Wednesday, 3 March 2021

Let's Brew Wednesday - 1961 Clarke 1/2 MB

Clarke is a bonus brewery. I came across a brewing book of theirs totally by chance. Because it’s mixed in with Boddington’s ones.

A mis-cataloguing, I’m sure. There are other Clarke’s brewing records archived in Stockport, where the brewery was based. They were bought and closed by Boddington, presumably to get hold of their pubs. That’s just how things worked, if you wanted to expand your business.

According to the ever handy “Century of British Brewers plus plus” (by Norman Barber 2013, page 107) Richard Clarke & Co. Ltd. was founded in 1865 and bought by Boddington in 1963.

The log I found looks like the last. A bit sad that.

MB must mean Mild Beer. Dark, by the look of the recipe. Quite possibly darkened more with primings. A lot of that went on.

The grist has the bizarrely-fashionable and probably pointless enzymic malt, along with base malt, flaked maize and sugar. So pretty standard stuff. The log just says “invert”. No.3 is my guess.

Slightly unusually for a Mild, MB is dry hopped. Not a huge amount, but about the as much as a Bitter of the same strength. Talking of hops, they were Kent (1960 harvest), Sussex (1960), Worcester (1960) plus Worcester (1960) dry hops I’ve interpreted the Kent and Sussex hops as Fuggles, the Worcester hops as Goldings.

1/2 is the price, in case you're wondering. 1 shilling 2 pence for a pint in the public bar.

1961 Clarke 1/2 MB
pale malt 5.75 lb 79.31%
enzymic malt 0.125 lb 1.72%
flaked maize 0.25 lb 3.45%
caramel 1000 SRM 0.125 lb 1.72%
glucose 0.25 lb 3.45%
No. 3 invert sugar 0.50 lb 6.90%
malt extract 0.25 lb 3.45%
Fuggles 90 min 0.50 oz
Goldings 30 min 0.50 oz
Goldings dry hops 0.125 oz
OG 1033
FG 1012.5
ABV 2.71
Apparent attenuation 62.12%
IBU 13.4
SRM 14
Mash at 154º F
Sparge at 170º F
Boil time 90 minutes
pitching temp 62º F
Yeast Wyeast 1318 London ale III (Boddingtons)

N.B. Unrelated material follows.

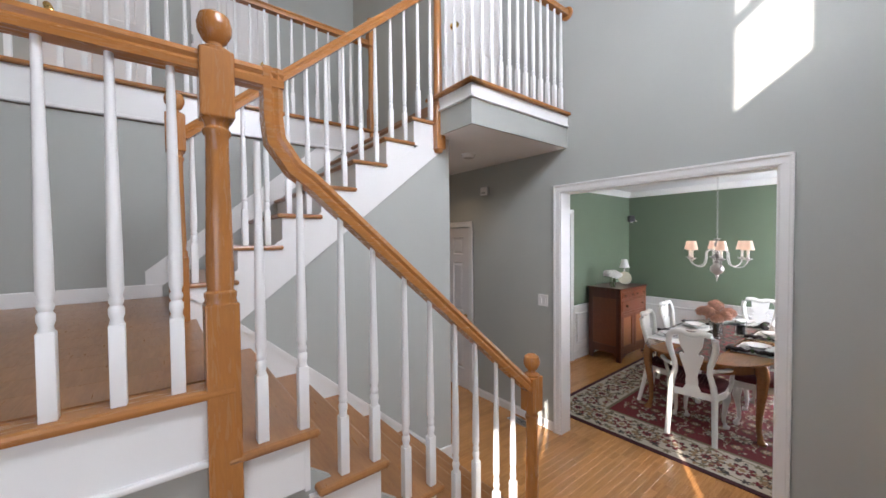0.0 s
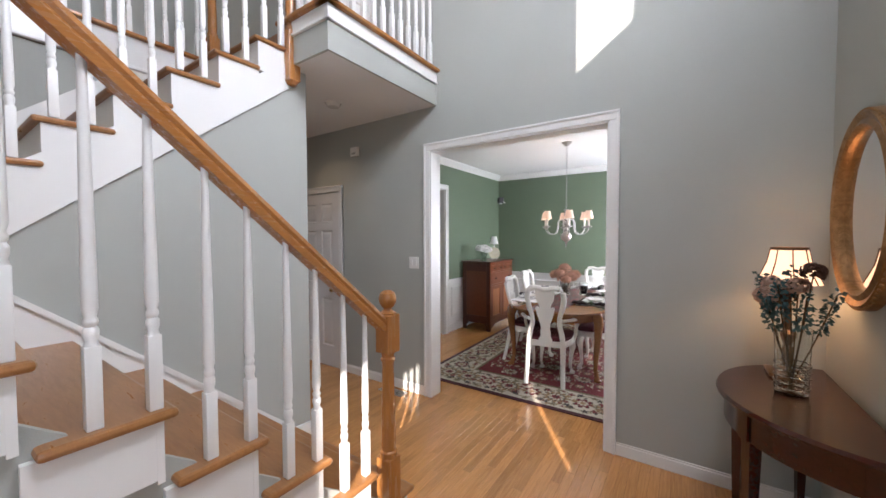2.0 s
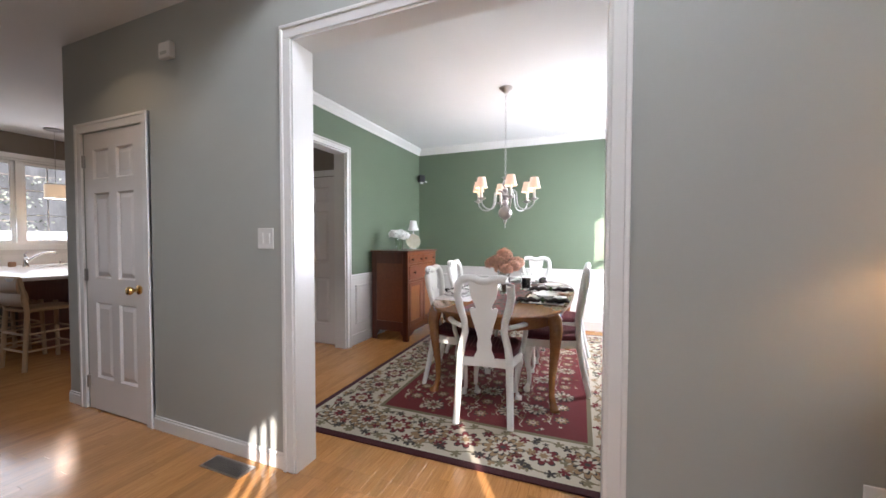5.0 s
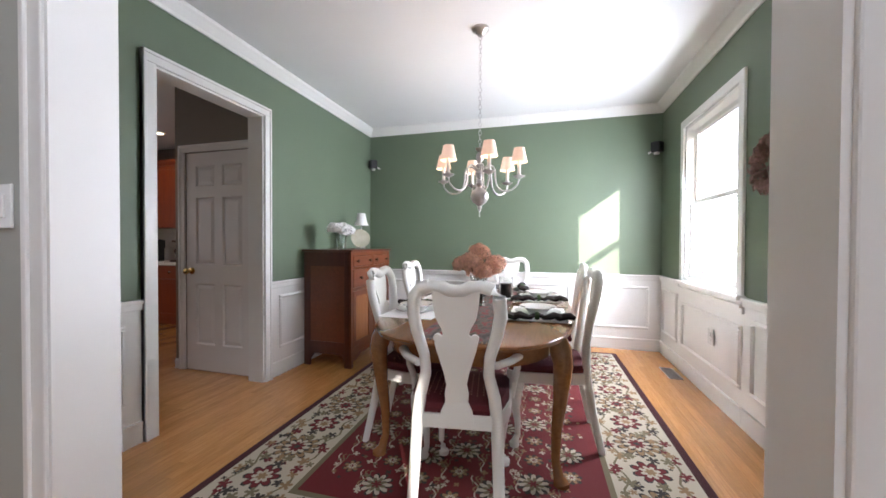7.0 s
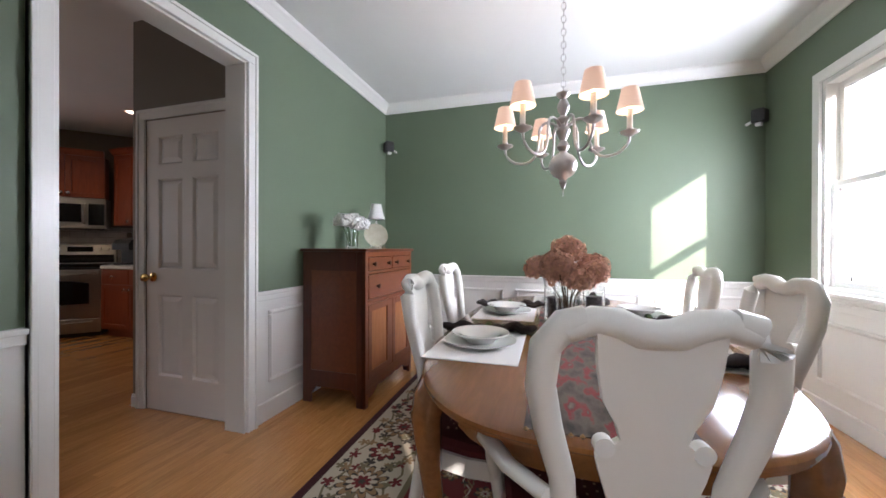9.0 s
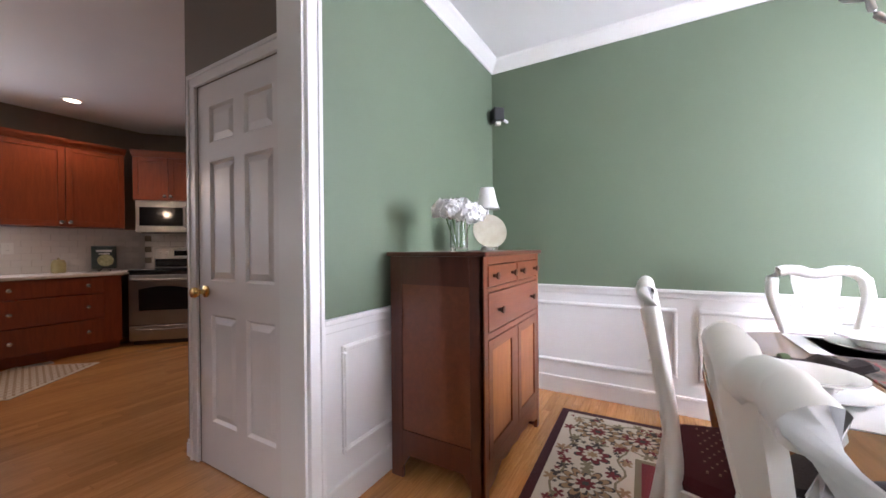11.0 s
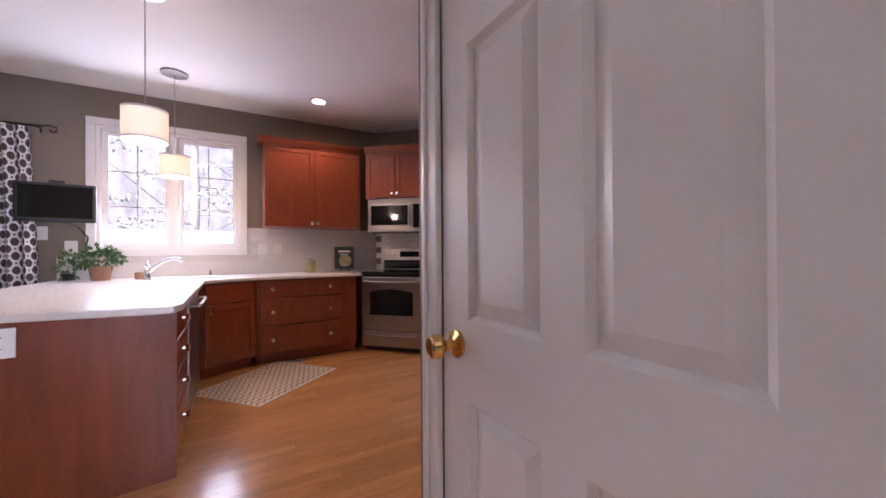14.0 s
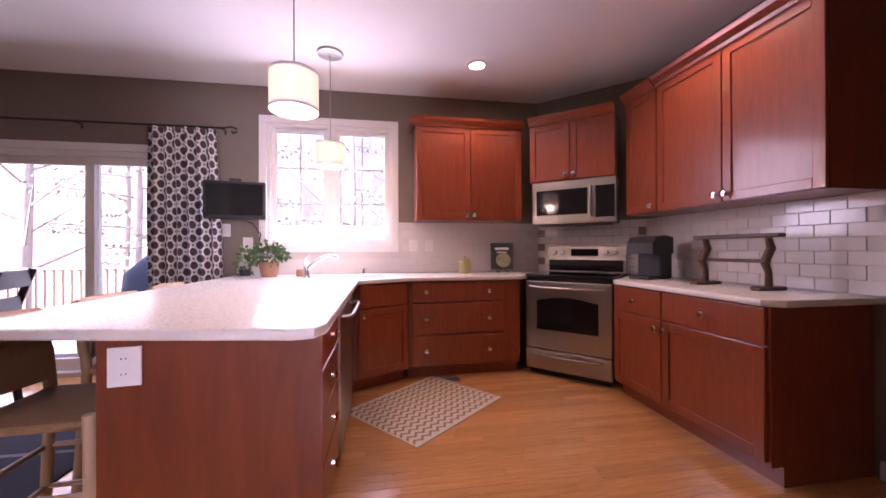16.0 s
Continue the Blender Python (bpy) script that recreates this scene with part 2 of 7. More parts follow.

This recipe appears in my book about UK beer after WW II. You can buy it here:




John Clarke said...

Hi Ron - delighted to see a Clarke's recipe here. The mild was apparently know in the pubs as Clarke's Blood Mixture. Although on reflection, it's just occurred to me that might be a 'BM' or Best Mild (I'm assuming they had one of those as most local brewers did).

Anonymous said...

Ron, I seem to remember other commenters stating that enzymic malt was what we would today call acidulated malt, used to control the mash pH. Is that right?

Ron Pattinson said...


that could be right. I've never quite got the point in its use. Maybe a professional brewer could chip in. (You could be a professional brewer for all I know.)

Flying Goose said...

Enzymic malt or Acidulated malt is used to help lower the mash ph. As a homebrewer I use it in my brews, the water in my area is fairly hard and ideal for stouts and porters but for pale ales and ipa's etc. I use a proportion of acid malt to acheive my ph targets of between 5.2 to 5.6 otherwise I wouldhave to add some sort of acid to acheive a similar result.